**AIM**
Exactly the lines from the one that contains "scene.view_settings.use_white_balance |= len(values)" to the one that contains "0.24, 6800, 12)])", both lines included, should be copied, and no others.

Rows from a dataset:
[START]
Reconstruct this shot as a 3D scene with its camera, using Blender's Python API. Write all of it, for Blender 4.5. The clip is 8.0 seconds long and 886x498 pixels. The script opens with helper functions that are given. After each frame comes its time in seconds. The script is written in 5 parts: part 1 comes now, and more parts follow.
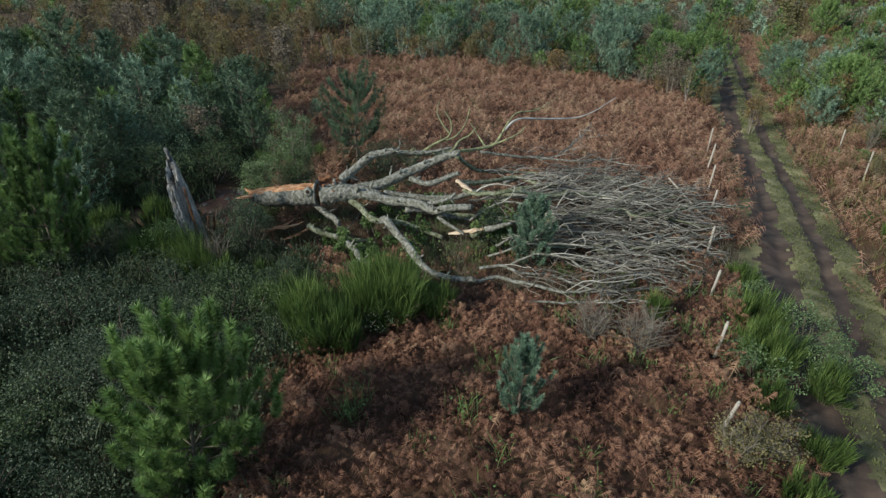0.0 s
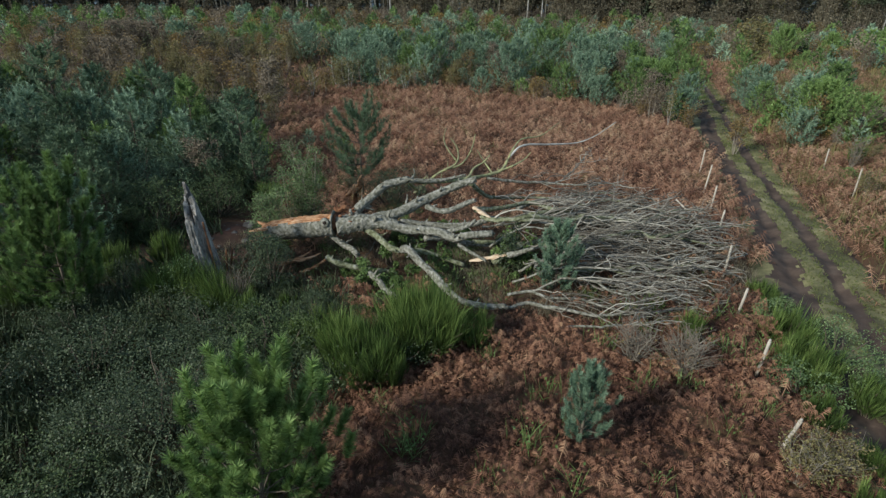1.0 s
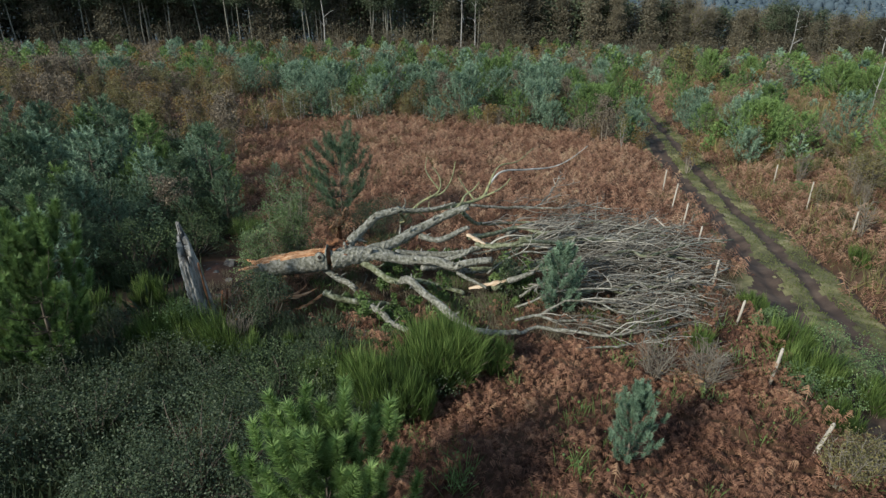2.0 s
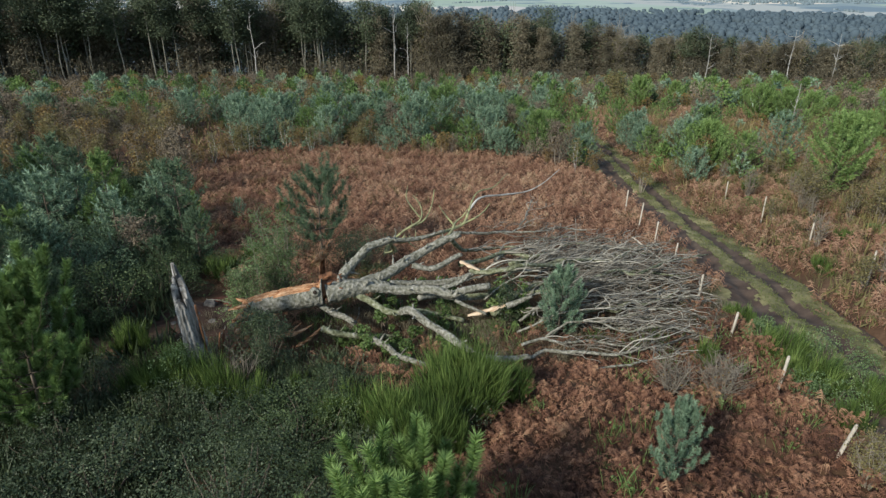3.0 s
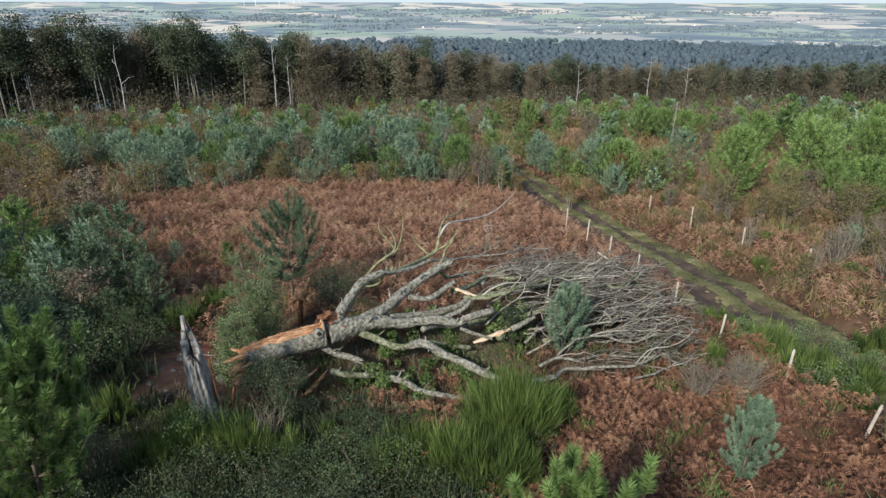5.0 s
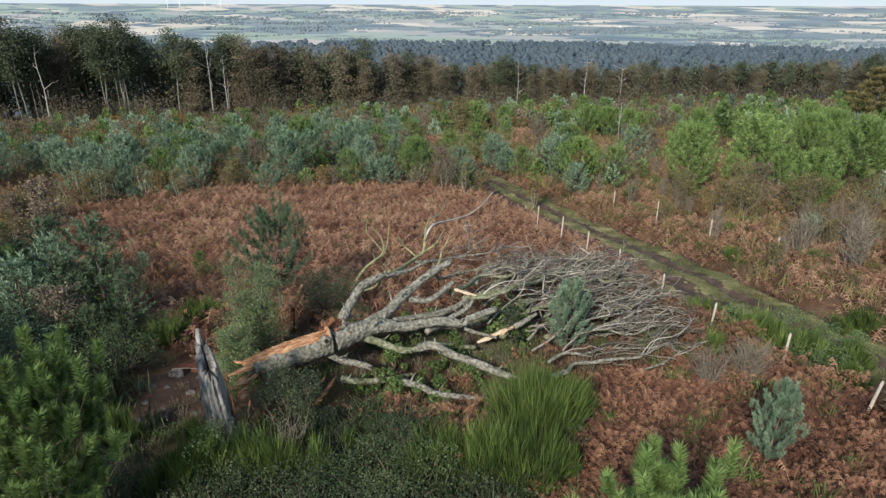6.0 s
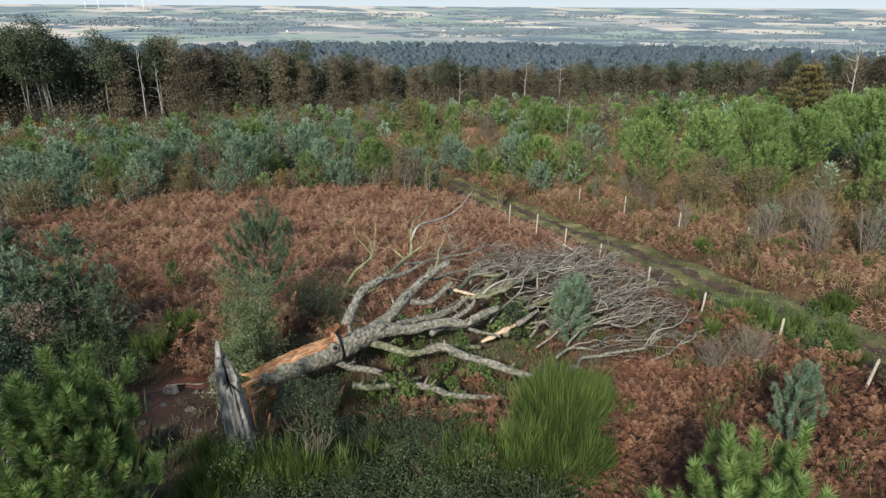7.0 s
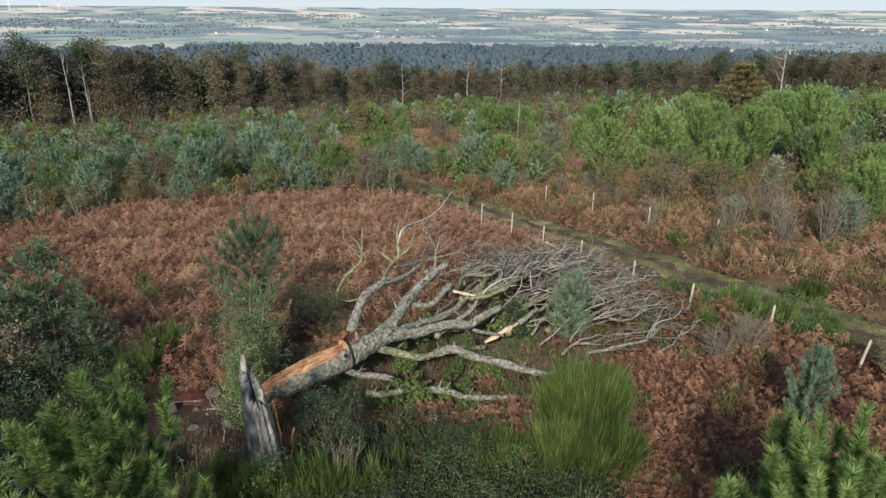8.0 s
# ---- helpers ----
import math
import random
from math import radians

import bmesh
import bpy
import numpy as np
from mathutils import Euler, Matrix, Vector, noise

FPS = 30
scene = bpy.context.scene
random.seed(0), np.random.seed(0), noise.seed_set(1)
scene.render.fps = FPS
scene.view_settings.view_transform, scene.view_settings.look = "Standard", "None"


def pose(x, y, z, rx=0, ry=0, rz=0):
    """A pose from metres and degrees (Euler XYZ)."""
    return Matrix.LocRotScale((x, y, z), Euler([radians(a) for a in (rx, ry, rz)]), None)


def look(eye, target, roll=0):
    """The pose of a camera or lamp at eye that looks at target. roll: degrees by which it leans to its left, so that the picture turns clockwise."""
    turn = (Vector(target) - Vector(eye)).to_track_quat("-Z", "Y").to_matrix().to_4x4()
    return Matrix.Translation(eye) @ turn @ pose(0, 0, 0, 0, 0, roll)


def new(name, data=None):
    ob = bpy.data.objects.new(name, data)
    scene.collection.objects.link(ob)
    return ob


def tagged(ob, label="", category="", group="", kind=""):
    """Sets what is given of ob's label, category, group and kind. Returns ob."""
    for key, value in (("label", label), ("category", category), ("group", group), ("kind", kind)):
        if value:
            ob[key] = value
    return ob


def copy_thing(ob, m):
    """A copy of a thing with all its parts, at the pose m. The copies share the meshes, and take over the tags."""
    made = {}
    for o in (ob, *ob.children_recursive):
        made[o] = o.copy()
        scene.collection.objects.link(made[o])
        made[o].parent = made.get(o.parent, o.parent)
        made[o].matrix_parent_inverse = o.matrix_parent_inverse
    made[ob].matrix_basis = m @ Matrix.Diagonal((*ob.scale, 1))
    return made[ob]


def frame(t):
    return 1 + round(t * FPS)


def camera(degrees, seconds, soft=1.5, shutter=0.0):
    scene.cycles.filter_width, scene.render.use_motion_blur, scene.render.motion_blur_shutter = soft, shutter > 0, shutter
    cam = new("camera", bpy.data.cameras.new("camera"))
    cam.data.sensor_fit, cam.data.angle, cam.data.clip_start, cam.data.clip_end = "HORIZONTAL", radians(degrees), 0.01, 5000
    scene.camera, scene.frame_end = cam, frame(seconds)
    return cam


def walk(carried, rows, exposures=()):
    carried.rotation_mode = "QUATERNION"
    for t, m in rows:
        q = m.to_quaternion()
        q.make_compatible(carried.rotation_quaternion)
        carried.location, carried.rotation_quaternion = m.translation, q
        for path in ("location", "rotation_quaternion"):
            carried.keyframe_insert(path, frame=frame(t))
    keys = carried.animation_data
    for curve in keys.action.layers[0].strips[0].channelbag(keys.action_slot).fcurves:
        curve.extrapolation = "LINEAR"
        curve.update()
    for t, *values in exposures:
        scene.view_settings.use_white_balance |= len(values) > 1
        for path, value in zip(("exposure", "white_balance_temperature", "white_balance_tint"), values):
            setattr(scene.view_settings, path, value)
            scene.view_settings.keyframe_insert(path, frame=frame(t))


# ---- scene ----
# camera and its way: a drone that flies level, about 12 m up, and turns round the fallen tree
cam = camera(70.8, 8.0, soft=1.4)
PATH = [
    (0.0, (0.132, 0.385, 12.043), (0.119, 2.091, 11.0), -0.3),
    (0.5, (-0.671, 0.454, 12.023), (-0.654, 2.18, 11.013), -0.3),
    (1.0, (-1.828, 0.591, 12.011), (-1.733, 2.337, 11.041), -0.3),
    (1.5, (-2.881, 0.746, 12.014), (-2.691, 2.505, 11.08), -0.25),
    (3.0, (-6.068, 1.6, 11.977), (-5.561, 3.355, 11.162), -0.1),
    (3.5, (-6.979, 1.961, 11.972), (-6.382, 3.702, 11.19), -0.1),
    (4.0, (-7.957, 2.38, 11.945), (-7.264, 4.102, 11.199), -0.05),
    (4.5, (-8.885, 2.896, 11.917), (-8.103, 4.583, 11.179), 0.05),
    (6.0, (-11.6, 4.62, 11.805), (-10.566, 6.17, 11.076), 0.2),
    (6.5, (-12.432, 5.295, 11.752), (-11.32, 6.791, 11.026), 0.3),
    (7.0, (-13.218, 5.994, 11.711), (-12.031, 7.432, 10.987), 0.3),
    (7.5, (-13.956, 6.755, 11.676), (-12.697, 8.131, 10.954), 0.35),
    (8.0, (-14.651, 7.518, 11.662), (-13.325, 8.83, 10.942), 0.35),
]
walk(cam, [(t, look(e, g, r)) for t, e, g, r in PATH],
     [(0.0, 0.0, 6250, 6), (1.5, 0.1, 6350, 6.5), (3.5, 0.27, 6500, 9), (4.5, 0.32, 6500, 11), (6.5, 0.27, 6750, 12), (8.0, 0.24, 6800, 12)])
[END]
[START]
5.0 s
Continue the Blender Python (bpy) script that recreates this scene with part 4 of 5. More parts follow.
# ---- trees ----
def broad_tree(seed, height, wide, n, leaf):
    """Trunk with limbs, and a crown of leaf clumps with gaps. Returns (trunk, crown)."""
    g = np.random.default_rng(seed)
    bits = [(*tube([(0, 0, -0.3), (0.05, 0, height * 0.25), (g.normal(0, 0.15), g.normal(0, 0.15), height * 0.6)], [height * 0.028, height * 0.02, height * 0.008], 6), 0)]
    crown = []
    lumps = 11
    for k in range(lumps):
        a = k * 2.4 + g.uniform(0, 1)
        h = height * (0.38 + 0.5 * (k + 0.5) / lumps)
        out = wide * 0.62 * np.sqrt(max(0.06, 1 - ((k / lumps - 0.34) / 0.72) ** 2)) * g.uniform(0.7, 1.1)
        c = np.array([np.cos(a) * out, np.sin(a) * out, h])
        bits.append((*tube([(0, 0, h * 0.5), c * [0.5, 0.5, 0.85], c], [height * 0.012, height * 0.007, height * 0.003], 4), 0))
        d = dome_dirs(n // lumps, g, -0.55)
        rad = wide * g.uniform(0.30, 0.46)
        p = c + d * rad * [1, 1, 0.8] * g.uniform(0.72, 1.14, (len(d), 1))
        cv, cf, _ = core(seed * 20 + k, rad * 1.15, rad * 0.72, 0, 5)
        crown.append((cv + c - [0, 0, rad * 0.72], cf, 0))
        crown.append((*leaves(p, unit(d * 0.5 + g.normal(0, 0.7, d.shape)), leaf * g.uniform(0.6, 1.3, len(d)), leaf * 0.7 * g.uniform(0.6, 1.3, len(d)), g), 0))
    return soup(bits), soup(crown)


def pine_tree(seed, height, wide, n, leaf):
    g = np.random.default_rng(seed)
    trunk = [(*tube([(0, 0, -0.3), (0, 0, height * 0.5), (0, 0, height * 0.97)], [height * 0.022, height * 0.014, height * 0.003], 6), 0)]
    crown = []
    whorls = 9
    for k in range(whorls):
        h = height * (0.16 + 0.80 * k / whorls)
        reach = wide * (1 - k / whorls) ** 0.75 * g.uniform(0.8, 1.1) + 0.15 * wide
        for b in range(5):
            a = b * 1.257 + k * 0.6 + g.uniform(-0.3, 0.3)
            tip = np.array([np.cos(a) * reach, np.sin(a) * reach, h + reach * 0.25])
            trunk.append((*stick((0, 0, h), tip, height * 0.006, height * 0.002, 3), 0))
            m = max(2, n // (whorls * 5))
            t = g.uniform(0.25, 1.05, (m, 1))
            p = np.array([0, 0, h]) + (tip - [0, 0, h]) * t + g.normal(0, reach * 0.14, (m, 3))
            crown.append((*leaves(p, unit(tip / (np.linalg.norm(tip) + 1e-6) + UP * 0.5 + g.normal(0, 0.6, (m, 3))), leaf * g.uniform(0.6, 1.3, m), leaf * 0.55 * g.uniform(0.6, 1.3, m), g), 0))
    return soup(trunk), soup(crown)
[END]
**SOLUTION TO THIS TASK**
        scene.view_settings.use_white_balance |= len(values) > 1
        for path, value in zip(("exposure", "white_balance_temperature", "white_balance_tint"), values):
            setattr(scene.view_settings, path, value)
            scene.view_settings.keyframe_insert(path, frame=frame(t))


# ---- scene ----
# camera and its way: a drone that flies level, about 12 m up, and turns round the fallen tree
cam = camera(70.8, 8.0, soft=1.4)
PATH = [
    (0.0, (0.132, 0.385, 12.043), (0.119, 2.091, 11.0), -0.3),
    (0.5, (-0.671, 0.454, 12.023), (-0.654, 2.18, 11.013), -0.3),
    (1.0, (-1.828, 0.591, 12.011), (-1.733, 2.337, 11.041), -0.3),
    (1.5, (-2.881, 0.746, 12.014), (-2.691, 2.505, 11.08), -0.25),
    (3.0, (-6.068, 1.6, 11.977), (-5.561, 3.355, 11.162), -0.1),
    (3.5, (-6.979, 1.961, 11.972), (-6.382, 3.702, 11.19), -0.1),
    (4.0, (-7.957, 2.38, 11.945), (-7.264, 4.102, 11.199), -0.05),
    (4.5, (-8.885, 2.896, 11.917), (-8.103, 4.583, 11.179), 0.05),
    (6.0, (-11.6, 4.62, 11.805), (-10.566, 6.17, 11.076), 0.2),
    (6.5, (-12.432, 5.295, 11.752), (-11.32, 6.791, 11.026), 0.3),
    (7.0, (-13.218, 5.994, 11.711), (-12.031, 7.432, 10.987), 0.3),
    (7.5, (-13.956, 6.755, 11.676), (-12.697, 8.131, 10.954), 0.35),
    (8.0, (-14.651, 7.518, 11.662), (-13.325, 8.83, 10.942), 0.35),
]
walk(cam, [(t, look(e, g, r)) for t, e, g, r in PATH],
     [(0.0, 0.0, 6250, 6), (1.5, 0.1, 6350, 6.5), (3.5, 0.27, 6500, 9), (4.5, 0.32, 6500, 11), (6.5, 0.27, 6750, 12), (8.0, 0.24, 6800, 12)])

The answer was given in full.